Garrison Keillor once heard weekly on the prairie Home Companion on NPR could be funny, sometimes sweet, and often provided the answer to – what are the simple folk doing? His own persona seemed incredibly solipsistic, but he surrounded himself with people who were more outgoing and radio-charismatic.
This months HARPERS magazine was filled with the dark reality in our world today – pretty depressing. Except for one article called “Hurrah for the Public Plaza” written by Garrison Keillor. As an architect and ardent fan of Urban Design, I would have loved the article in any case, but wrapped in this particular issue, with articles about the wandering poor finding cheap land in Colorado, ongoing problems in Rwanda, the yellow-jackets in France, the ancient and modern barbarism in Hungary – it was a needed antidote.
The article is a thank you for the public spaces in Manhattan, but the plazas could be anywhere. The gratitude is for a place outdoors to walk, to sit, to sense what life is like these days, for oneself and for for others.
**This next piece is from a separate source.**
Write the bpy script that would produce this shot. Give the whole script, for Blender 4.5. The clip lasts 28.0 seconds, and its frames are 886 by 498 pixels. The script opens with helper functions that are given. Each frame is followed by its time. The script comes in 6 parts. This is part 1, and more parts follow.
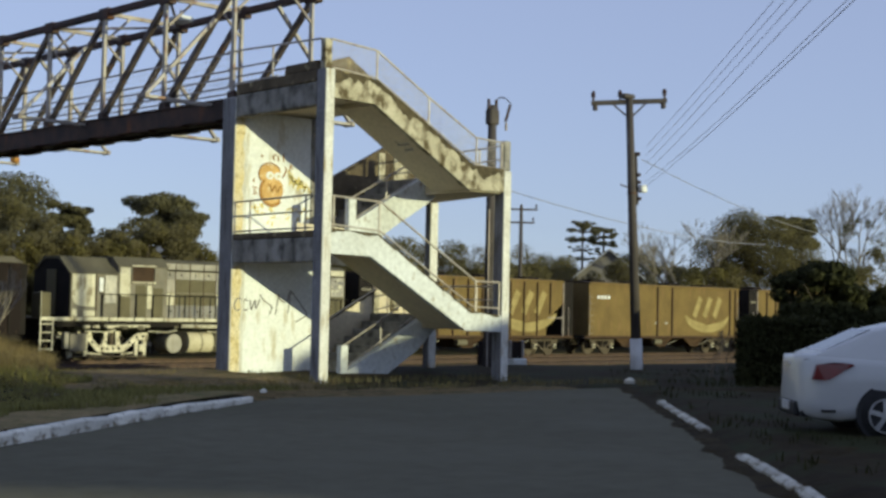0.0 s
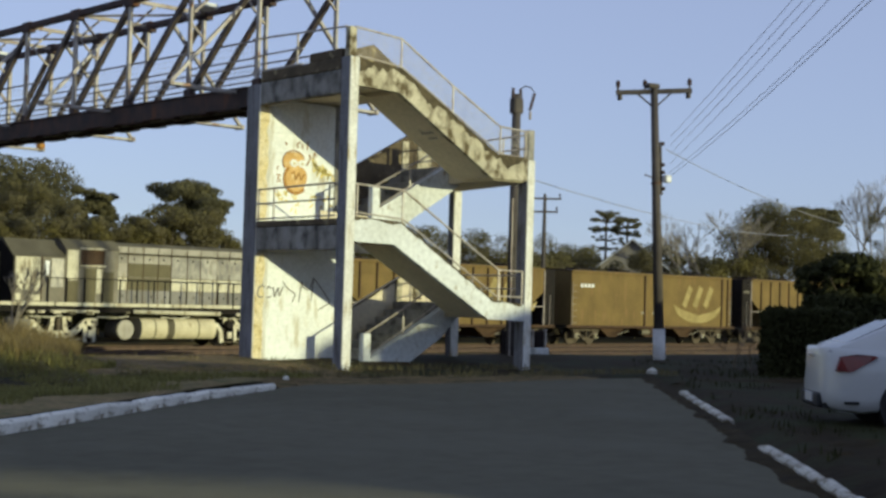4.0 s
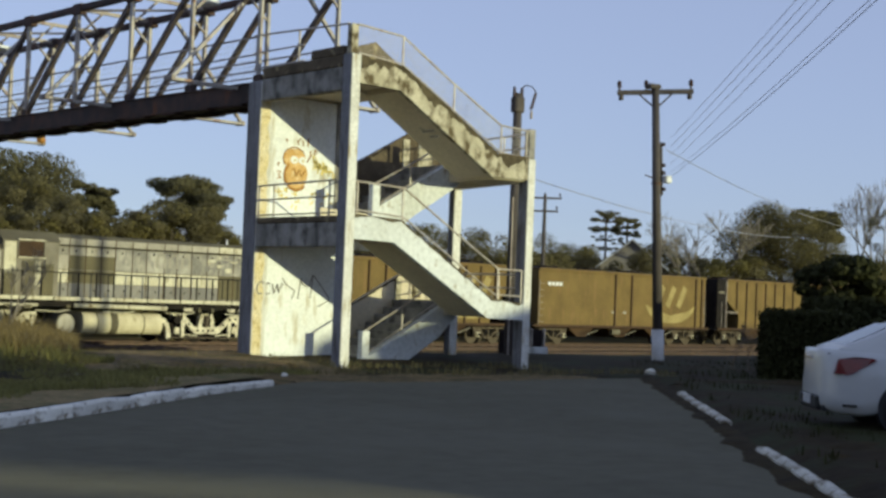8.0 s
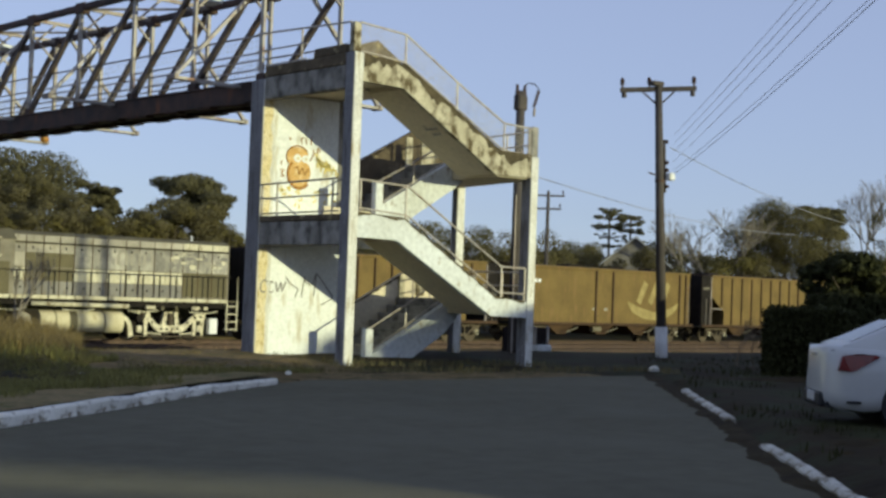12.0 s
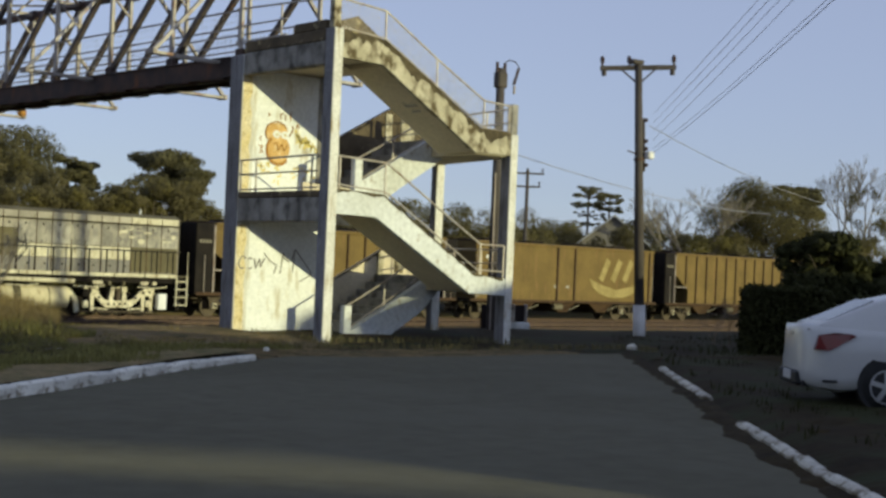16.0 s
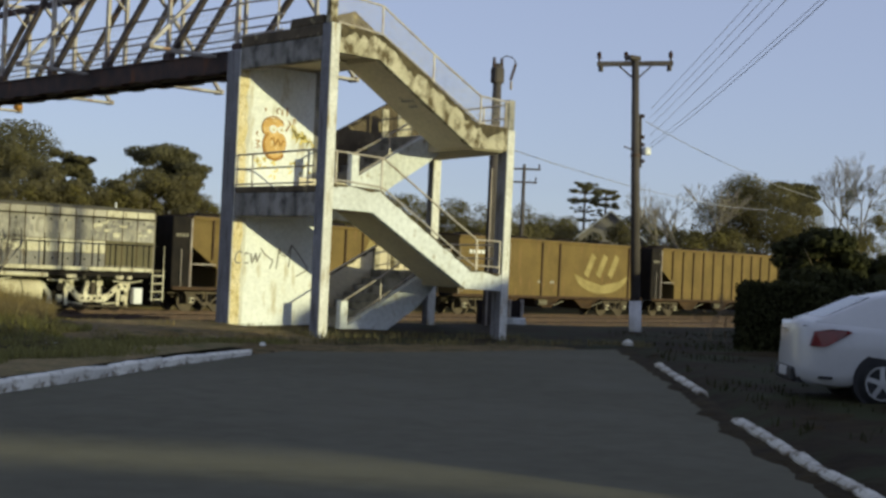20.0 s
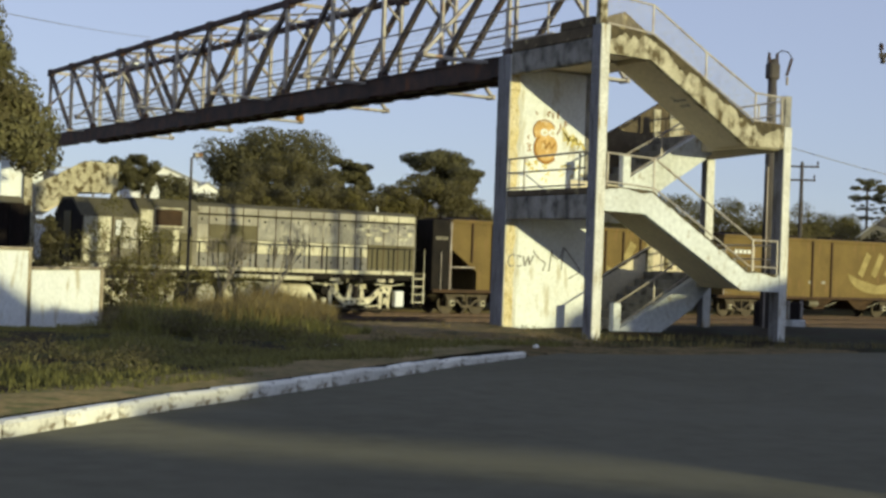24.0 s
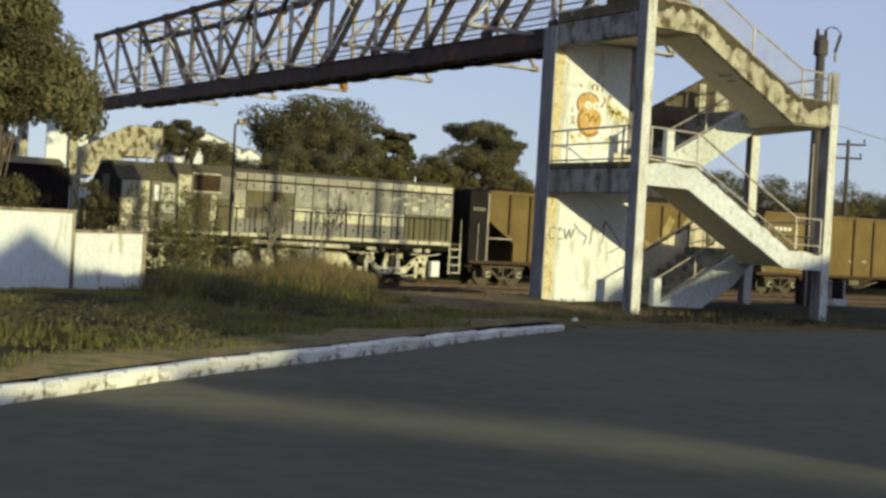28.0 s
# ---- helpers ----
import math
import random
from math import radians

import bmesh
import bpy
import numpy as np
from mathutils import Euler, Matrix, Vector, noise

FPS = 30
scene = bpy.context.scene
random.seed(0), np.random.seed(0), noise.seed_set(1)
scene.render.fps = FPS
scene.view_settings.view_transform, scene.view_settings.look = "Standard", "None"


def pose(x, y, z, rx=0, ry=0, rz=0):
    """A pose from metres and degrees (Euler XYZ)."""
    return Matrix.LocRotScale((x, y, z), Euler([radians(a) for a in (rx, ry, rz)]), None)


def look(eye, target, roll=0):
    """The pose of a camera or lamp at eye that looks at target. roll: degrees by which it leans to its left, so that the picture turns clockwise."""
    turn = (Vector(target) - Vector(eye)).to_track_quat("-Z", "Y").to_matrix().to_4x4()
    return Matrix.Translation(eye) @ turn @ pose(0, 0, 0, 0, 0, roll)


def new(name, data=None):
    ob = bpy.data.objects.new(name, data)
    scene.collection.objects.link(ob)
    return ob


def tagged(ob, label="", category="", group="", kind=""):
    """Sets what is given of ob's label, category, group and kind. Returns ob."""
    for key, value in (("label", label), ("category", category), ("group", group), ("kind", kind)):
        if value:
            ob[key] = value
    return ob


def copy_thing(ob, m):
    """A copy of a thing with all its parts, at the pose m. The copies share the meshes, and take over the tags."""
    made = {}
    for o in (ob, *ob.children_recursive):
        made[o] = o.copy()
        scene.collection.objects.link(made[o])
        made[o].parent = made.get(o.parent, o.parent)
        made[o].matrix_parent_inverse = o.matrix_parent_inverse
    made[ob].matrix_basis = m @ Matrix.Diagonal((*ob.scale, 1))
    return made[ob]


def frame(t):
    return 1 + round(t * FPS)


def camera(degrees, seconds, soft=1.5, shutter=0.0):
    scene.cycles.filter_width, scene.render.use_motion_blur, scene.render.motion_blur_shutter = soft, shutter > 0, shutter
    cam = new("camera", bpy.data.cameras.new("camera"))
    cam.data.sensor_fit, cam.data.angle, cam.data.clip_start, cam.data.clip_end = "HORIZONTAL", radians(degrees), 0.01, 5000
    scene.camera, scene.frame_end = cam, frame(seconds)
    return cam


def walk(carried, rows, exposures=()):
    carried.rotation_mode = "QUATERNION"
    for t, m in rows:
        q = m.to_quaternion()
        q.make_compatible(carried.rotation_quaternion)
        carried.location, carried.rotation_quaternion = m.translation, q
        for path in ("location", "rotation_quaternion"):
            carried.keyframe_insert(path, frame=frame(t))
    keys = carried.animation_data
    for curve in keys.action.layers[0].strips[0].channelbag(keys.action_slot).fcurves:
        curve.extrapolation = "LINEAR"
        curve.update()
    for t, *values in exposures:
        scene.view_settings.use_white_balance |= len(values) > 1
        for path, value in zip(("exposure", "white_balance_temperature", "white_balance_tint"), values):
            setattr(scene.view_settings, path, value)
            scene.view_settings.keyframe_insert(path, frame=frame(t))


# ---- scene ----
# ---- camera and its walk ----
cam = camera(34.82, 28.0, soft=2.9)
EYE = (0.0, 0.0, 1.6)
TURNS = (
    (0.0, 92.39, -1.24, -41.34),
    (0.5, 92.28, -1.32, -41.17),
    (1.0, 92.20, -1.30, -40.96),
    (1.5, 92.09, -1.28, -40.77),
    (2.0, 92.04, -1.25, -40.62),
    (2.5, 92.01, -1.34, -40.56),
    (3.0, 91.96, -1.49, -40.52),
    (3.5, 91.93, -1.58, -40.46),
    (5.5, 91.89, -2.01, -40.43),
    (6.0, 91.92, -2.05, -40.47),
    (6.5, 91.93, -2.16, -40.48),
    (7.0, 91.92, -2.20, -40.48),
    (7.5, 91.89, -2.21, -40.48),
    (8.0, 91.84, -2.28, -40.45),
    (8.5, 91.81, -2.22, -40.38),
    (9.0, 91.81, -2.22, -40.38),
    (9.5, 91.82, -2.22, -40.40),
    (10.0, 91.81, -2.21, -40.37),
    (10.5, 91.80, -2.19, -40.34),
    (11.0, 91.78, -2.19, -40.35),
    (11.5, 91.76, -2.16, -40.34),
    (12.0, 91.75, -2.12, -40.31),
    (12.5, 91.72, -2.10, -40.29),
    (14.5, 91.51, -2.22, -40.33),
    (15.0, 91.25, -2.31, -40.60),
    (15.5, 91.03, -2.37, -40.96),
    (16.0, 90.86, -2.44, -41.17),
    (16.5, 90.77, -2.45, -41.28),
    (17.0, 90.74, -2.46, -41.30),
    (17.5, 90.73, -2.46, -41.33),
    (18.0, 90.73, -2.46, -41.34),
    (18.5, 90.73, -2.47, -41.32),
    (19.0, 90.72, -2.45, -41.28),
    (19.5, 90.71, -2.53, -41.32),
    (20.0, 90.68, -2.59, -41.32),
    (20.5, 90.66, -2.58, -41.31),
    (22.5, 90.58, -2.58, -41.26),
    (23.0, 90.58, -2.90, -40.59),
    (23.5, 90.47, -2.90, -35.99),
    (24.0, 90.33, -2.05, -30.30),
    (24.5, 89.96, -1.55, -27.55),
    (25.0, 89.67, -1.59, -26.69),
    (25.5, 89.35, -2.06, -26.63),
    (26.0, 89.18, -2.50, -26.89),
    (26.5, 89.13, -2.71, -27.32),
    (27.0, 89.08, -2.96, -27.74),
    (27.5, 89.05, -3.15, -28.20),
    (28.0, 89.07, -3.24, -28.64),
)
walk(cam, [(t, pose(*EYE, rx, ry, rz)) for t, rx, ry, rz in TURNS],
     exposures=((0.0, 0.15, 6300.0, 7.0), (12.5, 0.15, 6300.0, 7.0), (15.5, 0.10, 6650.0, 7.0), (22.8, 0.10, 6650.0, 7.0), (24.3, 0.19, 6800.0, 7.0), (28.0, 0.19, 6800.0, 7.0)))

# ---- world, sun, exposure ----
SUN_WAY = Vector((-0.31, 1.0, -0.088)).normalized()
world = bpy.data.worlds.new("world")
scene.world = world
world.use_nodes = True
wn = world.node_tree.nodes
sky = wn.new("ShaderNodeTexSky")
sky.sky_type = "NISHITA"
sky.sun_disc = False
sky.sun_elevation = radians(14.0)
sky.sun_rotation = math.atan2(0.31, -1.0)
sky.air_density = 1.0
sky.dust_density = 0.15
sky.ozone_density = 4.0
wn["Background"].inputs["Strength"].default_value = 0.118
haze = wn.new("ShaderNodeHueSaturation")
haze.inputs["Saturation"].default_value = 0.70
haze.inputs["Hue"].default_value = 0.518
world.node_tree.links.new(sky.outputs[0], haze.inputs["Color"])
veil = wn.new("ShaderNodeMix")
veil.data_type = "RGBA"
veil.inputs[0].default_value = 0.55
veil.inputs[7].default_value = (3.3, 3.9, 5.9, 1.0)
world.node_tree.links.new(haze.outputs[0], veil.inputs[6])
world.node_tree.links.new(veil.outputs[2], wn["Background"].inputs["Color"])
sun_data = bpy.data.lights.new("sun", "SUN")
sun_data.energy = 3.7
sun_data.angle = radians(0.6)
sun_data.color = (0.94, 0.91, 0.56)
sun = new("sun", sun_data)
sun.matrix_world = look((0, 0, 30), Vector((0, 0, 30)) + SUN_WAY)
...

Garrison sees a woman writing on her iPad and makes up an internal dialogue and writing for her based on his definition of what he sees – about 35 years old, after a break-up or other disappointment, hoping for a better future in the big city…
I sit in the midst of the city and think, Thank you for the cheap plane tickets and for my aunt’s college classmate’s apartment on Columbus Avenue and the cat who needs my care while the classmate is away on sabbatical. Thank you that nobody is asking “What’s wrong?” I have a right to be sad but all I can think of saying is, Thank you, thank you that I am on the brink of something. Make it good. Surprise me.
He writes that in a plaza “it occurs to you that other people have been in your situation, whatever it is, and this knowledge is at the heart of civility.” Heavens when was then last time you read about civility? Empathy?
He closes with a comparison of Thoreau who left Staten Island to move to the woods to write Walden and Garrison’s feeling that he is sitting in the plaza to deliberate on humanity and be a witness to society. his last sentence is Breathe the air, drink plenty of water, taste the pastries, and resign yourself to the presence of pigeons.